最近の中世史学者の記述では 、永禄四年秋頃とするものが多いようです。

時系列としては、⑥関東管領記の記述はちょっとひどいですね。
太田資正が岩付城(岩槻城)を追放されたのは、松山城を北条・武田連合軍に奪われ(永禄六年)、さらに起死回生の国府台合戦で大敗(永禄七年正月)した後のこと。
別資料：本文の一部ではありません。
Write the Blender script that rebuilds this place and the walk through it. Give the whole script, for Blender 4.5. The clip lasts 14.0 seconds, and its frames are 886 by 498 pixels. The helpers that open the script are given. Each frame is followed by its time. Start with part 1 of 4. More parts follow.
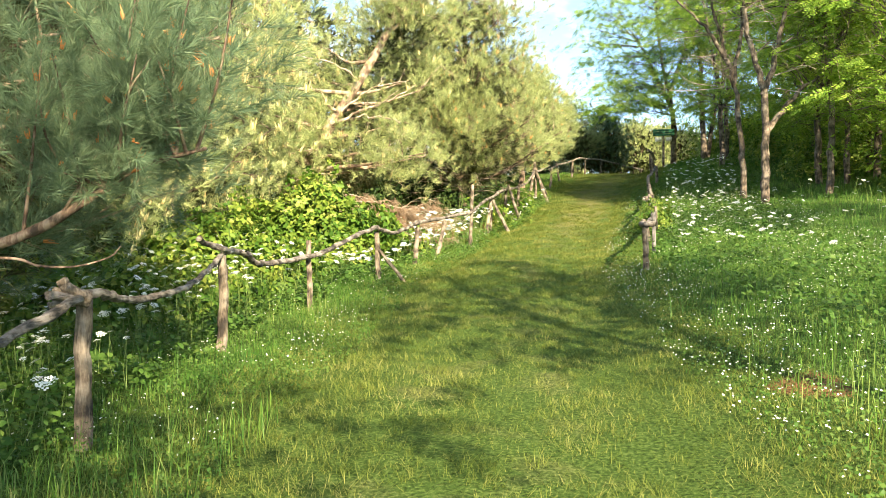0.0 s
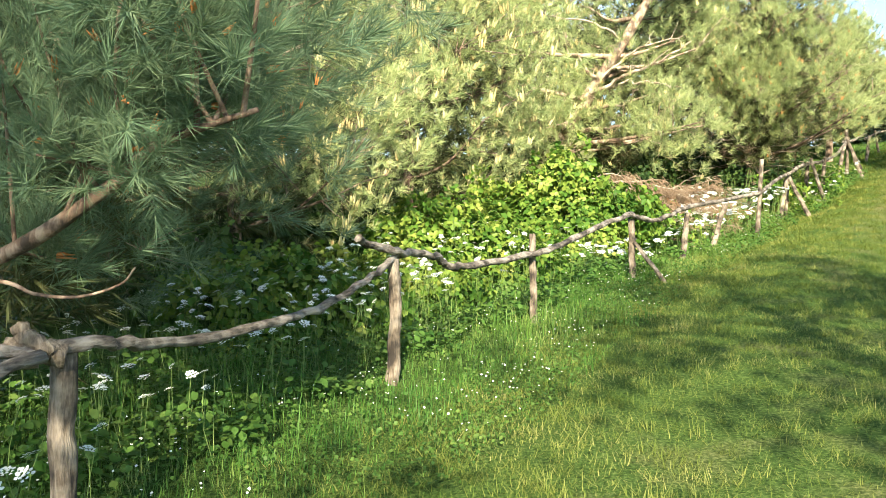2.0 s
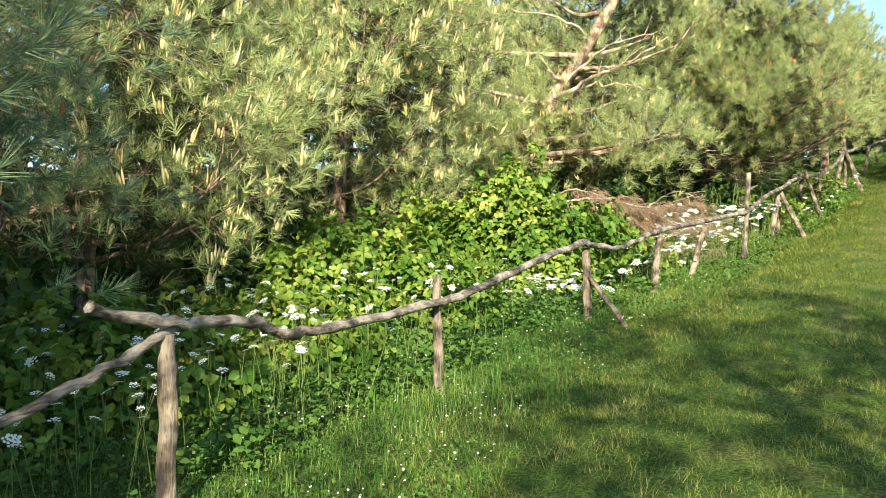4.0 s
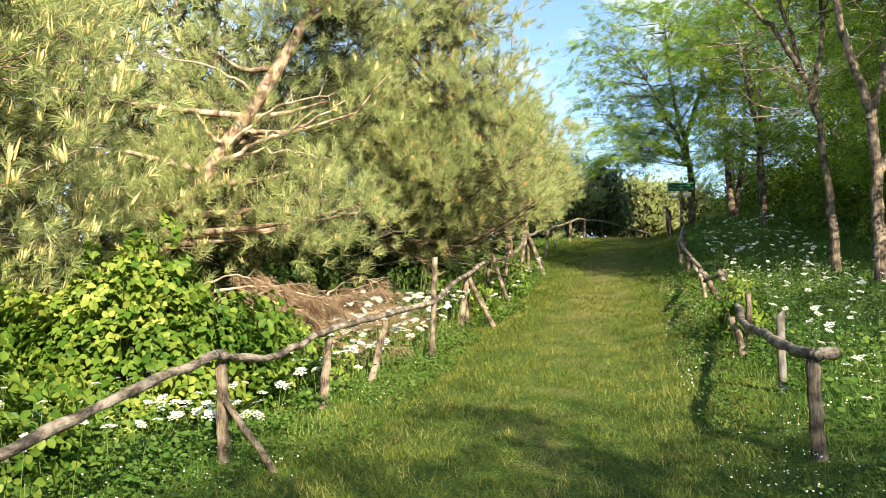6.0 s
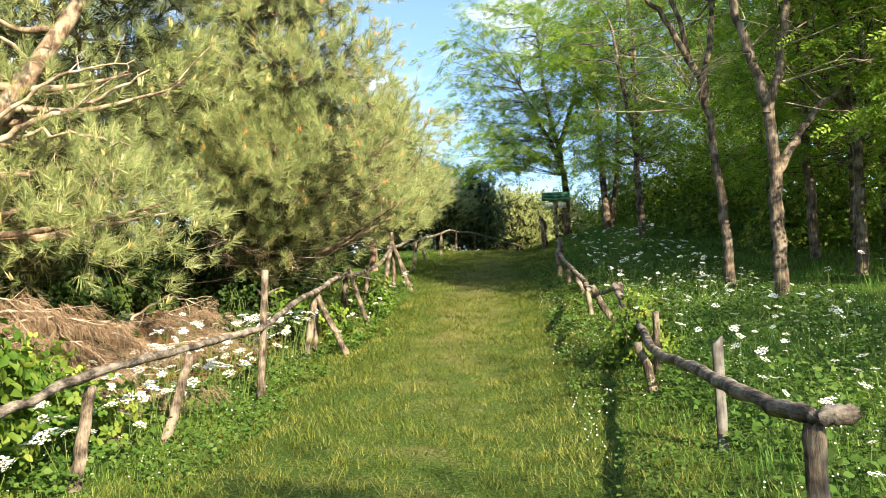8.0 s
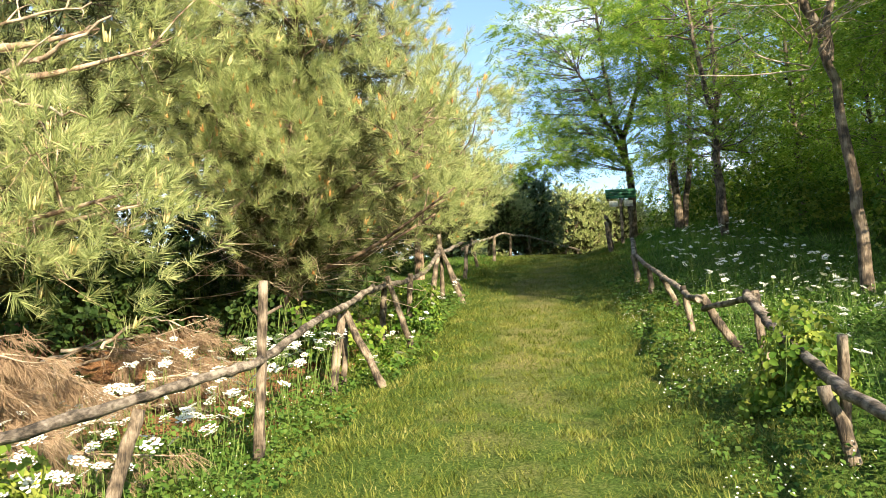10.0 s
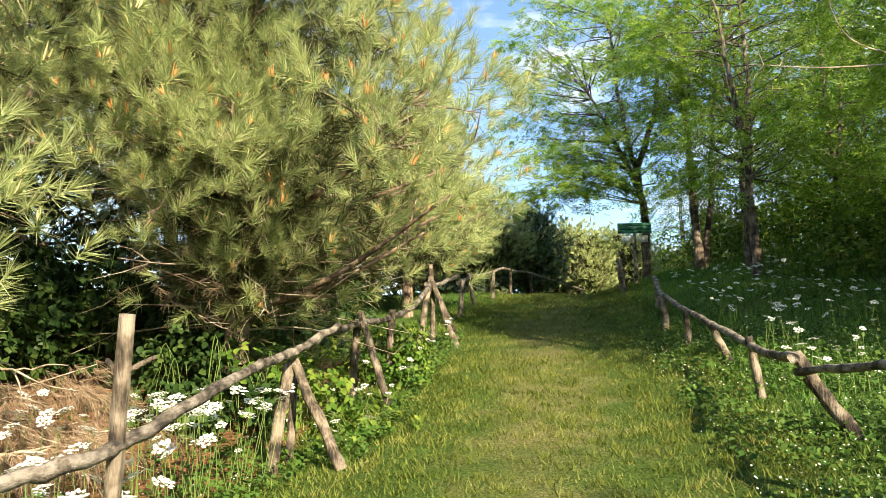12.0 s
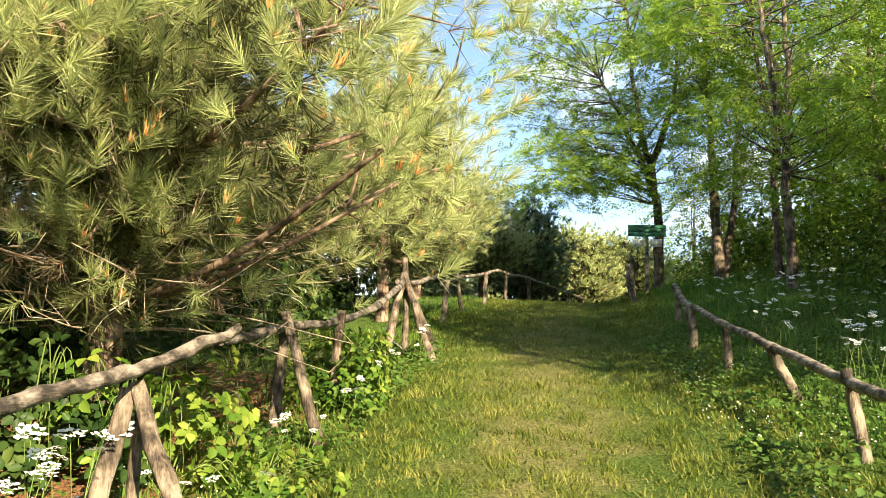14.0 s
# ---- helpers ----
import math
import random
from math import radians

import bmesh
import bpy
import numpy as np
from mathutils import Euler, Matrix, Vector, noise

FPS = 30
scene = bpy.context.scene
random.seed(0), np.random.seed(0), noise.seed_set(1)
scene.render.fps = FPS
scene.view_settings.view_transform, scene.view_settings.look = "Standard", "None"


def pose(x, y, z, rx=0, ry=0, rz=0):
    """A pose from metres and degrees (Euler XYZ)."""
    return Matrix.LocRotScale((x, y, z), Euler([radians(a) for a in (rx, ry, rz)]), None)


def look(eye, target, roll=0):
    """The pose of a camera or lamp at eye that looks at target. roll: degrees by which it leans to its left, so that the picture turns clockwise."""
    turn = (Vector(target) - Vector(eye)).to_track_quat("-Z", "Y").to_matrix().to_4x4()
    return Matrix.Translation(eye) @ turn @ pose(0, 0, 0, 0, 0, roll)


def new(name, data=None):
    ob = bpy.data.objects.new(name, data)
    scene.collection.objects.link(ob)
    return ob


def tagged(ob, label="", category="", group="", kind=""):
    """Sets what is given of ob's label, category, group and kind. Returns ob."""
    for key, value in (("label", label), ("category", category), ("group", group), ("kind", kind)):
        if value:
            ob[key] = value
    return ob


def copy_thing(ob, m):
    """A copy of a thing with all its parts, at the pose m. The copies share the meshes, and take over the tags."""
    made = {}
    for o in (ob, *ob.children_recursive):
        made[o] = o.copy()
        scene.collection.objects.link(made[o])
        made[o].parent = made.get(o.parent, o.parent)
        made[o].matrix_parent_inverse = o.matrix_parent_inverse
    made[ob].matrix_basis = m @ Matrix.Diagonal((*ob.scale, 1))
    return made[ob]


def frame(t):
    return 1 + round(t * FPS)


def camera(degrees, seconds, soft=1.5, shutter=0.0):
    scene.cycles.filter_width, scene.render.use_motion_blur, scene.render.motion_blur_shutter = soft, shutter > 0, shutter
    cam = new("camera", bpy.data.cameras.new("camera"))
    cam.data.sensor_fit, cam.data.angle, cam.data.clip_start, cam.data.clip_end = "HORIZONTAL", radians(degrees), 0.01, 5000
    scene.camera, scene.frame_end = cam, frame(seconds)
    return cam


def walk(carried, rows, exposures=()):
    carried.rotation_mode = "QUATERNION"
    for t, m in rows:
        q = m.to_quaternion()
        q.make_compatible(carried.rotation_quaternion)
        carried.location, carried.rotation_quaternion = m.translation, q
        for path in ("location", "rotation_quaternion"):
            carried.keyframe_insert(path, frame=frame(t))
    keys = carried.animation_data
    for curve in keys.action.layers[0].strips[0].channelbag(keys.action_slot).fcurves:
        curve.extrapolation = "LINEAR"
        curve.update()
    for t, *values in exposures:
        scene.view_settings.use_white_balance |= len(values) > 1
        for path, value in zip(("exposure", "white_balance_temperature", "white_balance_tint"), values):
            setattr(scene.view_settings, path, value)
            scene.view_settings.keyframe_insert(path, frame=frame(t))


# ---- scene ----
cam = camera(56.3, 14.0, soft=0.6)
METRES, EYE, TILT, LEAN, TURN = 19.0, 1.5, 0.0, 0.0, 0.0
ROWS = [
    (0.0, 0.0, 0.0, 0.0, 0.0, 0.0, 0.0),
    (0.5, 0.0065, 0.034, 0.0026, 3.35, -0.34, 0.67),
    (1.0, 0.0089, 0.0676, 0.0055, 9.25, -0.76, 0.42),
    (1.5, 0.0121, 0.0997, 0.0072, 12.27, -1.2, 0.59),
    (2.0, 0.0142, 0.1351, 0.0106, 19.51, -1.59, -0.37),
    (4.5, 0.0252, 0.3035, 0.0272, 18.87, -0.54, -0.11),
    (5.0, 0.0253, 0.3395, 0.0311, 7.43, 1.07, 1.88),
    (5.5, 0.0304, 0.3756, 0.0349, 4.68, 2.75, -0.73),
    (6.0, 0.0307, 0.4126, 0.0379, -1.18, 4.49, 0.55),
    (6.5, 0.0395, 0.4467, 0.0384, -4.04, 4.32, 1.49),
    (7.0, 0.0449, 0.481, 0.041, -6.89, 4.65, 0.99),
    (7.5, 0.0515, 0.5132, 0.0425, -9.96, 5.1, 1.48),
    (10.0, 0.0762, 0.6932, 0.055, -6.38, 6.07, 2.21),
    (10.5, 0.0777, 0.7309, 0.0565, -4.73, 6.05, 1.43),
    (11.0, 0.0824, 0.7659, 0.0591, -4.74, 6.49, 1.37),
    (11.5, 0.0899, 0.8022, 0.063, -4.73, 8.15, -2.39),
    (12.0, 0.0958, 0.8382, 0.0661, -6.92, 8.65, 0.55),
    (12.5, 0.106, 0.8759, 0.069, -7.41, 8.45, 0.26),
    (13.0, 0.1108, 0.914, 0.0716, -8.72, 8.42, -0.05),
    (13.5, 0.1225, 0.9477, 0.0745, -8.97, 9.68, -0.32),
    (14.0, 0.1308, 0.9836, 0.0768, -7.28, 9.05, -1.56),
]
walk(cam, [(t, pose(0, 0, EYE, TILT, LEAN, TURN) @ pose(METRES * x, METRES * y, METRES * z, 90 + pitch, roll, yaw)) for t, x, y, z, yaw, pitch, roll in ROWS],
     exposures=[(0.0, 1.99, 6800, 8), (0.7, 2.07, 6500, 7), (2.2, 1.92, 6100, 6), (4.5, 1.54, 6100, 5), (6.0, 1.53, 6650, 9), (7.5, 1.58, 6650, 9), (10.0, 1.66, 6800, 9), (12.0, 1.52, 6700, 7), (13.2, 2.06, 7100, 10), (14.0, 1.78, 7200, 10)])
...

永禄七年七月だと言われています。
永禄四年秋と推測される松山城奪還を、永禄七年の岩付城追放後の出来事とするのは、無理があります。

(2)
ほとんどの軍記物が、太田資正が松山城を攻め取ったとしていますが、資正の三男・資武は謙信から給されたとしています。
父の戦果であれば自慢気に書くはずの資武の記述は、気になります。
天文十五年の松山城奪還と永禄年間の奪還が混同された結果として、資正の永禄年間の奮戦が天文十五年のこととして書かれてしまったのでしょうか。

(3)
奪還後の松山城の城主に、上杉憲勝を置いたことはほとんどの軍記物で共通しています。

(4)
上杉憲勝を助けるために、資正が松山城に精鋭を置いたことは、⑦太田資武状(ただし天文十五年のこととして記述)、⑧関八州古戦録のみ記述しています。
関八州古戦録が特に詳しく、三田三郎左衛門や太田下野守が配された記述も。
太田下野守は、異本小田原記で岩付太田氏の三人の武者大将の一人として紹介されている太田氏被官。鋭中の精鋭が松山城に配されたことが伺われます。

(5)
ちなみに、私が「太田資正のこと」で、太田下野守を天文年間の松山城時代から資正の傍らにいた腹心の家臣、としたのは、
・太田資武状の天文年間の精鋭配置の記述
・関八州古戦録の永禄年間の太田下野守配置の記述
を混同したことによる誤解から生まれた設定です。

下野守が、天文年間の時点で資正ともに松山城時代を過ごしたとする記録はいっさい存在しません。
しかし、資正に青年期からの腹心がいた方が話は面白くなるので、この誤解から生まれた設定は、今後も継続さようと思っています。